Wednesday, January 14, 2009

Leadership 101: Calm in a Storm

Great leaders project calmness, even during crises. Your team doesn’t benefit from you losing your cool when times are tough. They need the feeling that things are being handled, even in tough situations.

One day while working at Quick Solutions we got news that a client had funding for our project yanked by their venture capital board. As a result, a large team of 28 needed to get down to 14 in a matter of three days. The entire team on the client site knew the bad news, and they were understandably flustered.

Tim James, our sales manager, calmly and quietly told me and the other studio leads “It’s 4:30 now. By 5:30 we’ll have a plan for each of the folks, and by 6:30 you’ll have called all of them to let them know what they’re doing tomorrow and where they’re going next week.”

Tim’s quiet, calm demeanor helped us quickly accomplish what we needed to: get coverage for all our folks, and get them quickly informed of the action plan. We met the deadlines, and we got our folks reassured that they’d still be valued members of our group.

Contrast that demeanor with your stereotypical Dilbert-style boss. Exploding in a fit, or getting wound up and emotional rarely solves problems. Furthermore, your team quickly picks up on the emotional explosion. Productivity plummets, rumors begin to fly, and your team’s morale falls through the basement.

Take a hard look at how you react to crises. If you’re an exploder, or someone who gets tightly wound, then you need to change that. If nothing else, force yourself to separate yourself away from your team for a few moments so you can settle down and get your head on straight. I’ve literally gone and sat in a stairwell for a couple minutes so I could collect my thoughts.

I can’t emphasize this enough: You need to have the presence of mind to get your act together. Even telling your team “Hey, this sucks. Give me a couple minutes to think. I’ll be with you shortly.” is a completely acceptable response. You’re showing your team that you’re actually in control of yourself instead of just exploding.

There’s another critical aspect of Calm in a Storm: The ability to figure out what a real crisis is. My military background comes in to play here, combined with my time as a system administrator for a global computer reseller. Some of my career experience is working on sensor systems used to keep bad guys from killing good guys, and from maintaining systems for a company where downtime meant, literally, tens of thousands of dollars in lost revenue every minute the system was down.

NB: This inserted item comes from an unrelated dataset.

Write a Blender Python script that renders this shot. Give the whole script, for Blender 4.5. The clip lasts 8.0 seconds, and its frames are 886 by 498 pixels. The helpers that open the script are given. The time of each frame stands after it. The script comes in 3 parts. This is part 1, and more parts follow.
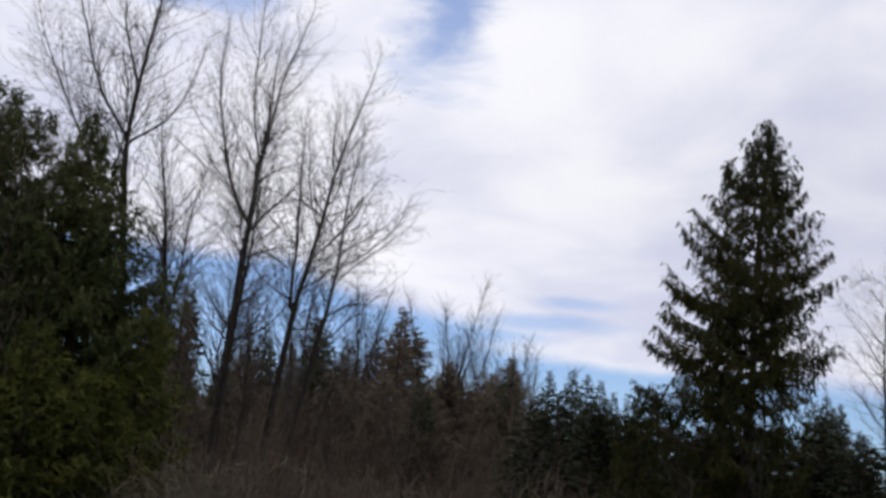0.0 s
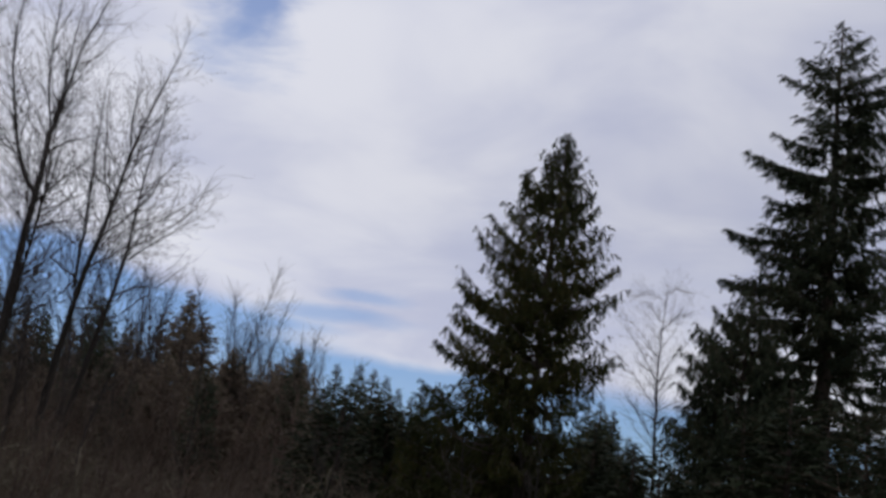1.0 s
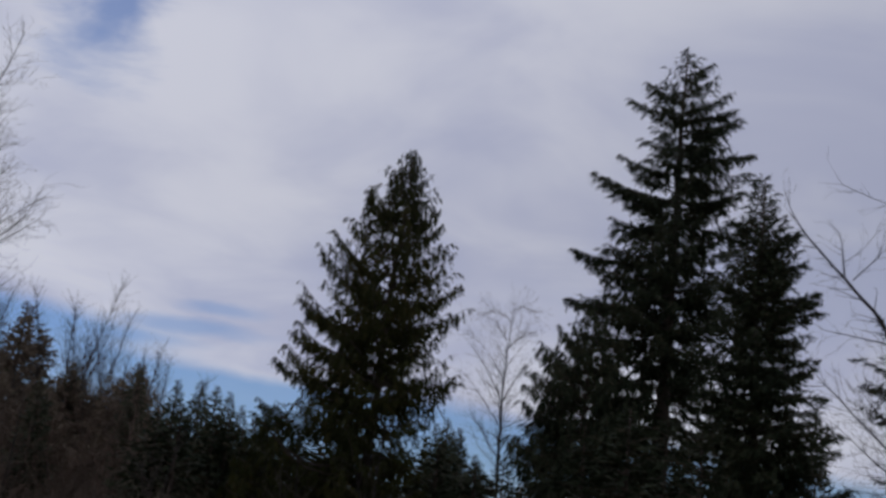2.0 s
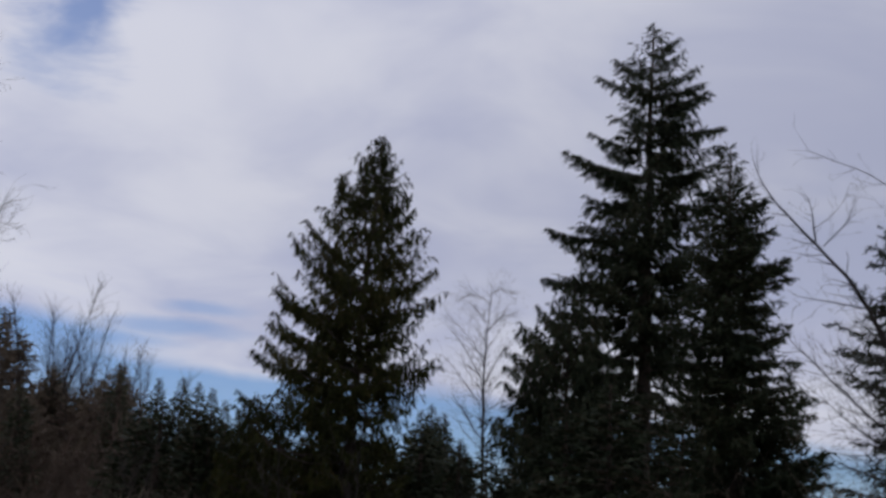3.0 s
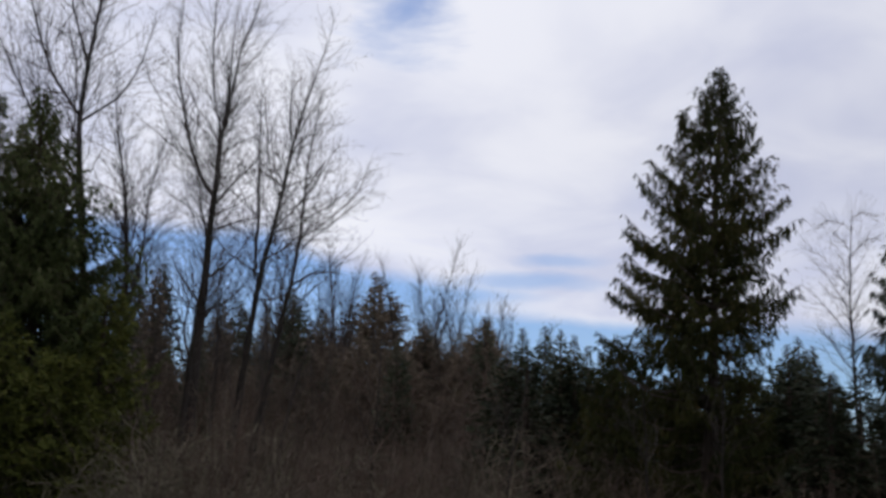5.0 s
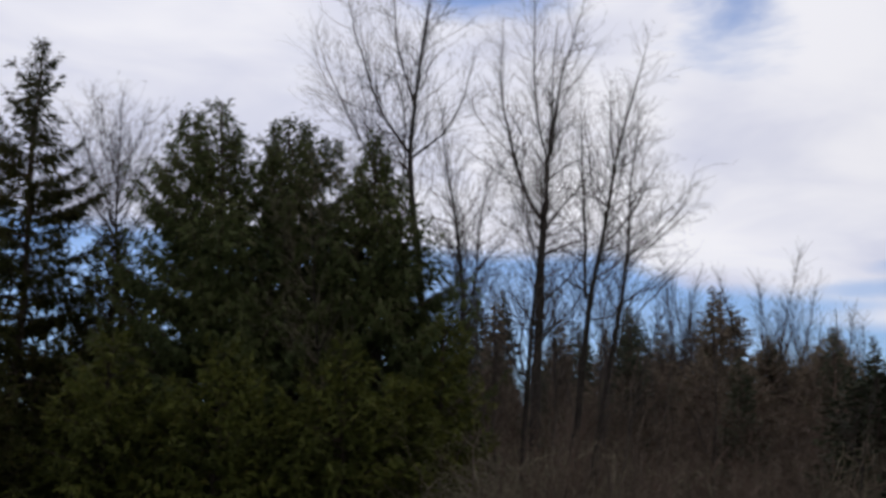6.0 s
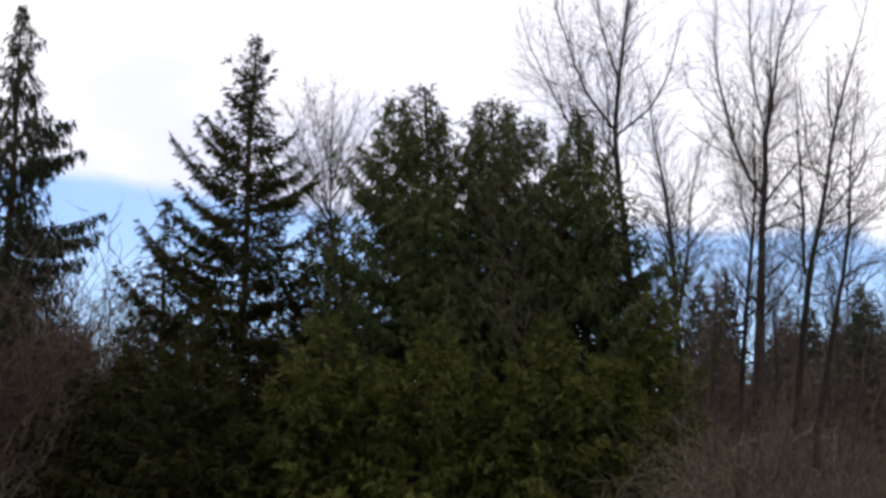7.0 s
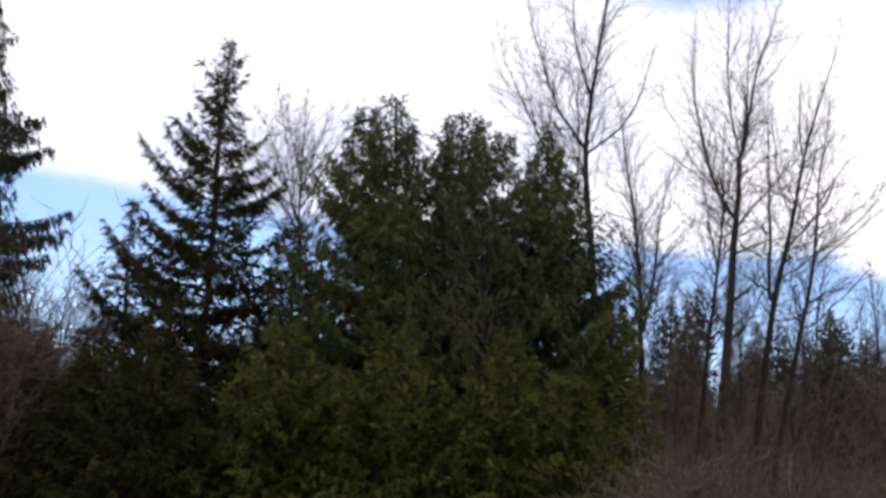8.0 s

If people aren’t dying, if something’s not on fire, or if your company is still able to do its job, then the problem you’re experiencing is likely not a crisis. There may be a massive inconvenience, and the problem may be epic in scope, but you need to keep and force some perspective on the issue. Yes, you likely need to address the problem in a quick and focused fashion, but is it bad enough that you need to keep your team in overnight on a Friday evening?

Likely not.

Don’t get me wrong: There are times when you do need that level of escalation to fix a problem, but as a leader you need to protect your team by calmly triaging issues and allocating resources in a sane fashion to fix them.

Calm reactions on your part as a leader are crucial to keeping your team from spiraling into a panic attack. Keep your head on straight, stay cool, fix the problem.

Calm in a storm. It’s critical.

Update: Find links to this series of posts here.

3 comments:

Brett Veenstra said...
This comment has been removed by the author.
Brett Veenstra said...

It's certainly easier to be a leader when you keep your calm in a storm: everyone is looking to move away from the suck.

You won't have to use much motivation and "vision-casting" to get buy-in with options that make sense.

Good article Jim, thanks for sharing!

Brian H. Prince said...

I regret every time I have lost my cool as a leader. It has only happened a few times, and I wish I could go back and fix it. It was usually out of sheer frustration with the situation. But I know the team takes it personally. And it scares them, because they don't feel in control. They think "If the guy in control is freaked out, maybe I should be too."